Jeremy Hylton jeremy@beopen.com
Thu, 5 Oct 2000 16:59:08 -0400 (EDT)


[Lars M. writes:]
>* Jeremy Hylton
>| 
>| If I call on parse on an empty file, I get no exception.  Is this
>| desirable?  I assume it means that "" is well-formed XML, but that
>| doesn't seem like a very helpful definition.  Is this right?
>
>No, it's not right.  You should get an error telling you that the
>document element is required.

Ok.  Then consider it a bug report :-).  Can you fix this and add a
test case to the test suite?
> 
>| If I get almost any other exception I get an error message that says
>| something like: "not well-formed at None:1:7"
>
>Expat is not very good at providing informative error messages, so I
>don't think you can expect much more.  If you want better error
>messages you should probably use xmlproc or xmllib.

I think the explanation part of the error message is okay, could be
better but not terrible.  The part that's confusing is the
formatting. 

>As for the None that should imply that you just gave the parser a
>string to parse and didn't provide it with a system identifier (ie:
>URL or file name).

How does it know when I pass it a string and when I pass it a system
identifier?  In Python, system identifiers are strings?!?  What if I
have a file called "<foo>" will it open that file or attempt to parse
it as a string?

>| Why is None being printed?  It gave me the initial impression that my
>| error was no setting up parse call correctly.  I assumed that the None
>| was the cause of the exception and that under normal circumstances it
>| would have said something like "not well-formed at foo.xml:1:7".
>
>If you told it that you were parsing from foo.xml it should definitely
>return that information in the error message.  Can you show us the
>exact call to parse?

I have a file foo in my current directory.  I fire up Python:
> ls -l foo
-rw-rw-r--   1 jeremy   admin           0 Oct  5 16:57 foo
c> python
Python 2.0b2 (#18, Oct  5 2000, 09:53:11) 
[GCC 2.95.2 19991024 (release)] on linux2
Type "copyright", "credits" or "license" for more information.
>>> from xml.sax import parse, ContentHandler
>>> parse("foo", ContentHandler())
>>>

>| What is a system identifier and why should it be reported in an
>| exception when it is None?
>
>The system identifier is SGML-speak (and XML-speak) for the location
>of the document being parsed.
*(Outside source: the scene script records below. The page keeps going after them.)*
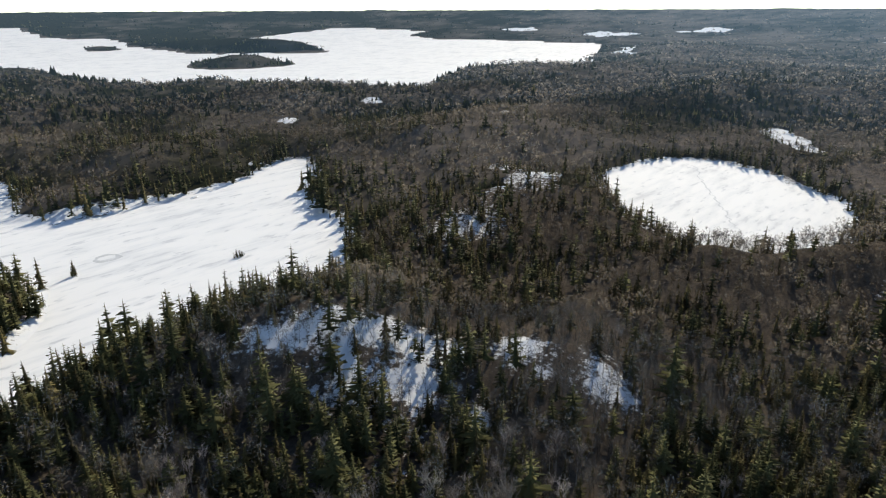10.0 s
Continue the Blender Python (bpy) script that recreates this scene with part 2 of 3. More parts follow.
def signed_distance(x, y, loop, reach=420):
    """Metres outside (+) or inside (-) a loop; only near it."""
    out = np.full(len(x), 1e4)
    lo, hi = loop.min(0) - reach, loop.max(0) + reach
    sel = np.nonzero((x > lo[0]) & (x < hi[0]) & (y > lo[1]) & (y < hi[1]))[0]
    if not len(sel):
        return out
    px, py = x[sel], y[sel]
    best = np.full(len(sel), 1e12)
    inside = np.zeros(len(sel), bool)
    for (ax, ay), (bx, by) in zip(loop, np.roll(loop, -1, 0)):
        dx, dy = bx - ax, by - ay
        t = np.clip(((px - ax) * dx + (py - ay) * dy) / (dx * dx + dy * dy + 1e-9), 0, 1)
        best = np.minimum(best, (px - ax - t * dx) ** 2 + (py - ay - t * dy) ** 2)
        cross = (ay > py) != (by > py)
        inside ^= cross & (px < dx * (py - ay) / (dy if dy else 1e-9) + ax)
    out[sel] = np.where(inside, -1, 1) * np.sqrt(best)
    return out


def shore_distance(x, y):
    sd = np.full(len(x), 1e4)
    for loop in LOOPS.values():
        sd = np.minimum(sd, signed_distance(x, y, loop))
    for loop in ISLE_LOOPS.values():
        sd = np.maximum(sd, -signed_distance(x, y, loop))
    return sd


# hills: x, y, height, radius along, radius across, turn in degrees
HILLS = [
    (227, 228, 28, 64, 48, 15), (269, 140, 14, 56, 39, -40), (147, 476, 9, 56, 31, 60),
    (546, 301, 22, 140, 84, 20), (784, 462, 19, 196, 126, 0), (420, 728, 16, 154, 70, 10), (602, 1120, 22, 364, 210, 30),
    (-112, 672, 22, 238, 224, 0), (896, 1512, 16, 154, 154, 0), (1092, 1232, 12, 280, 98, -45), (-350, 1120, 19, 280, 224, 0),
]
HILLS += [
    (896, -784, 14, 308, 168, 0), (1400, -1064, 13, 224, 168, 0), (175, 269, 22, 84, 39, -10), (570, -115, 25, 120, 36, -58), (606, -92, 14, 110, 46, -58), (566, -225, 20, 66, 46, 40), (505, 20, 12, 70, 40, -70), (620, -250, 9, 60, 60, 0),
    (1180, 420, 24, 260, 120, -50), (1420, 250, 26, 300, 130, -60), (1290, -820, 22, 330, 120, -35), (1150, -1650, 30, 320, 150, -40),
    (520, -1900, 22, 240, 120, 10), (1750, -200, 9, 260, 120, -70), (1900, 500, 24, 340, 150, -60),
]
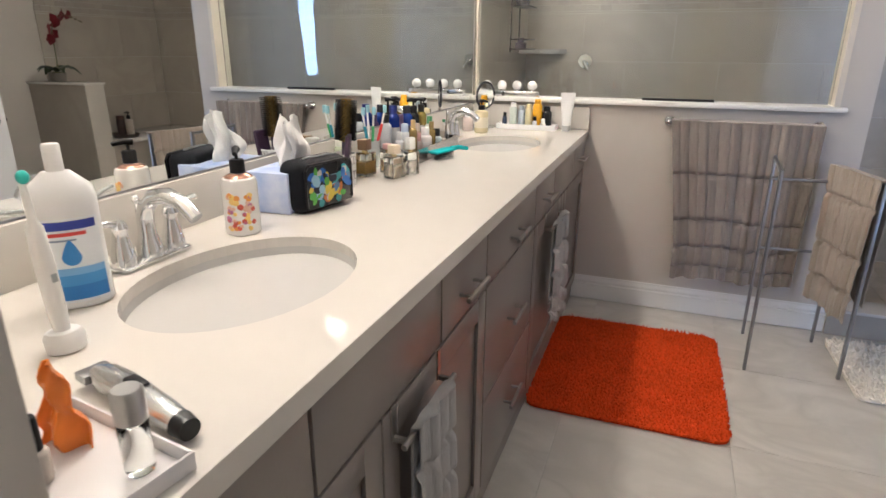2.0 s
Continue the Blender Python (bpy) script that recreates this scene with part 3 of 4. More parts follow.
r = thing("towel_rack", "freestanding grey metal towel rack", "towel rack")
LF, LB, RF, RB = (2.318, 3.597), (2.347, 3.985), (2.694, 3.652), (2.655, 4.008)
for (x, y), h2 in ((LF, 0.905), (LB, 0.905), (RF, 0.865), (RB, 0.865)):
    part("leg", box(NEW(), x - 0.0065, x + 0.0065, y - 0.011, y + 0.011, 0.0, h2, 0.002), STEEL, r)
for z in (0.80, 0.465):
    part("crossbar", rod(NEW(), (LB[0], LB[1] - 0.012, z), (RB[0], RB[1] - 0.012, z), 0.0075), STEEL, r)
part("top_rail", rod(NEW(), (LF[0], LF[1], 0.895), (LB[0], LB[1], 0.895), 0.0075), STEEL, r)
part("top_rail", rod(NEW(), (RF[0], RF[1], 0.855), (RB[0], RB[1], 0.855), 0.0075), STEEL, r)
bm = sheet(NEW(), drape(0.872, 0.62, 0.54, 0.37, 0.006, 3, 8, 0.05, -0.10, (0.12, 0.34, 0.50), 0.005), 110, 150, 0.004)
tw = solid("bath_towel", bm, TAUPE, "taupe towel folded over the freestanding rack", "towel")
tw.matrix_world = pose(2.655, 3.835, 0.0, 0, 0, -74)


def shag(name, label, mat, x0, x1, y0, y1, rz, h, step, rnd, amp, seed, fat=0.7, soft=False):
    """A rug of short tufts on a backing with rounded corners."""
    rng = random.Random(seed)
    w, d = x1 - x0, y1 - y0
    t = thing(name, label, "rug", pose((x0 + x1) / 2, (y0 + y1) / 2, 0.001, 0, 0, rz))
    bm = NEW()
    pts = []
    for cx, cy, a0 in ((w / 2 - rnd, d / 2 - rnd, 0), (-w / 2 + rnd, d / 2 - rnd, 90), (-w / 2 + rnd, -d / 2 + rnd, 180), (w / 2 - rnd, -d / 2 + rnd, 270)):
        pts += [(cx + rnd * math.cos(radians(a0 + k * 15)), cy + rnd * math.sin(radians(a0 + k * 15))) for k in range(7)]
    prism(bm, pts, 0, h * 0.45)
    part("backing", bm, mat, t)
    verts, faces = [], []
    nx, ny = int(w / step), int(d / step)
    for i in range(nx + 1):
        for j in range(ny + 1):
            x, y = -w / 2 + w * i / nx, -d / 2 + d * j / ny
            ax, ay = max(0, abs(x) - (w / 2 - rnd)), max(0, abs(y) - (d / 2 - rnd))
            if math.hypot(ax, ay) > rnd:
                continue
            x, y = x + rng.uniform(-1, 1) * step * 0.5, y + rng.uniform(-1, 1) * step * 0.5
            a, tilt, hh = rng.uniform(0, 6.28), rng.uniform(0.2, 1.0) * amp, h * rng.uniform(0.7, 1.1)
            ex, ey, ww = x + math.cos(a) * tilt, y + math.sin(a) * tilt, step * fat
            k = len(verts)
            for q in range(3):
                b = a + q * 2.094
                verts.append((x + ww * math.cos(b), y + ww * math.sin(b), h * 0.3))
            verts.append((ex, ey, hh))
            faces += [(k, k + 1, k + 3), (k + 1, k + 2, k + 3), (k + 2, k, k + 3)]
    me = bpy.data.meshes.new("shag")
    me.from_pydata(verts, [], faces)
    me.materials.append(mat)
    if soft:
        me.shade_smooth()
    p = new("shag", me)
    p.parent = t
    tagged(p, kind="stuff")
    return t


shag("bath_rug", "bright orange shaggy bath rug on the tiled floor", ORANGE, 1.455, 2.215, 2.965, 3.85, 0.5, 0.026, 0.0095, 0.05, 0.014, 1, 0.7, True)
shag("bath_mat", "off-white shaggy bath mat before the shower", WHITESHAG, 2.72, 3.57, 3.50, 4.04, 2.0, 0.032, 0.0125, 0.03, 0.026, 2, 1.15)

# over-door towel bars with hand towels
for y0, y1, zb, drop, mat, lab, seed in ((1.745, 1.97, 0.69, 0.40, TOWEL2, "pale grey hand towel hung over a cabinet door bar", 5), (3.12, 3.40, 0.70, 0.42, TOWEL2, "pale and dark grey hand towel on a cabinet door bar", 6)):
    t = thing("over_door_bar", "nickel over-the-door towel bar on the vanity", "towel bar", group="over-door bars")
    for y in (y0, y1):
        bm = box(NEW(), FX + 0.0195, FX + 0.0225, y - 0.008, y + 0.008, zb - 0.005, ZD + 0.002)
        box(bm, FX + 0.0225, FX + 0.045, y - 0.004, y + 0.004, zb - 0.005, zb + 0.005)
        part("hook", bm, NICKEL, t, smooth=False)
    part("bar", rod(NEW(), (FX + 0.05, y0 - 0.02, zb), (FX + 0.05, y1 + 0.02, zb), 0.006), NICKEL, t)
    bm = sheet(NEW(), drape(zb + 0.009, drop, drop * 0.8, (y1 - y0) * 0.80, 0.013, 2, seed, 0.014, -0.05, (drop * 0.25, drop * 0.5, drop * 0.75, drop * 0.9), 0.006), 90, 110, 0.005)
    h = solid("hand_towel", bm, mat, lab, "towel", "hand towels")
    h.matrix_world = pose(FX + 0.052, (y0 + y1) / 2, 0, 0, 0, 90)

# ---- bathroom: things on the counter ----
MATS = {}


def colour(rgb, rough=0.35, metal=0.0, clear=0.0):
    key = (rgb, rough, metal, clear)
    if key not in MATS:
        MATS[key] = plain("tint_%d" % len(MATS), rgb, rough, metal, clear)
    return MATS[key]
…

I guess we could leave it out in the
>cases where it is None, if people prefer that. (I personally have no
>opinion on that.)

I personally prefer that.

> 
>| I also think the format is odd.  There are three different pieces of
>| information separated by colons.  I am accustomed to the notation
>| filename:line number, but not another colon for the cursor position.
>| It would have been clearer, I think, if the message were more
>| verbose and explained what each field was.
>
>How about this:
>
>  "Not well-formed in foo.xml at line %d, column %d."
>
>If you prefer that I'd be happy to change both that and the lost
>system identifier (if that is indeed the problem).

I would like this a lot better.  It will be appreciated by novice
programmers and whiners like me.

Jeremy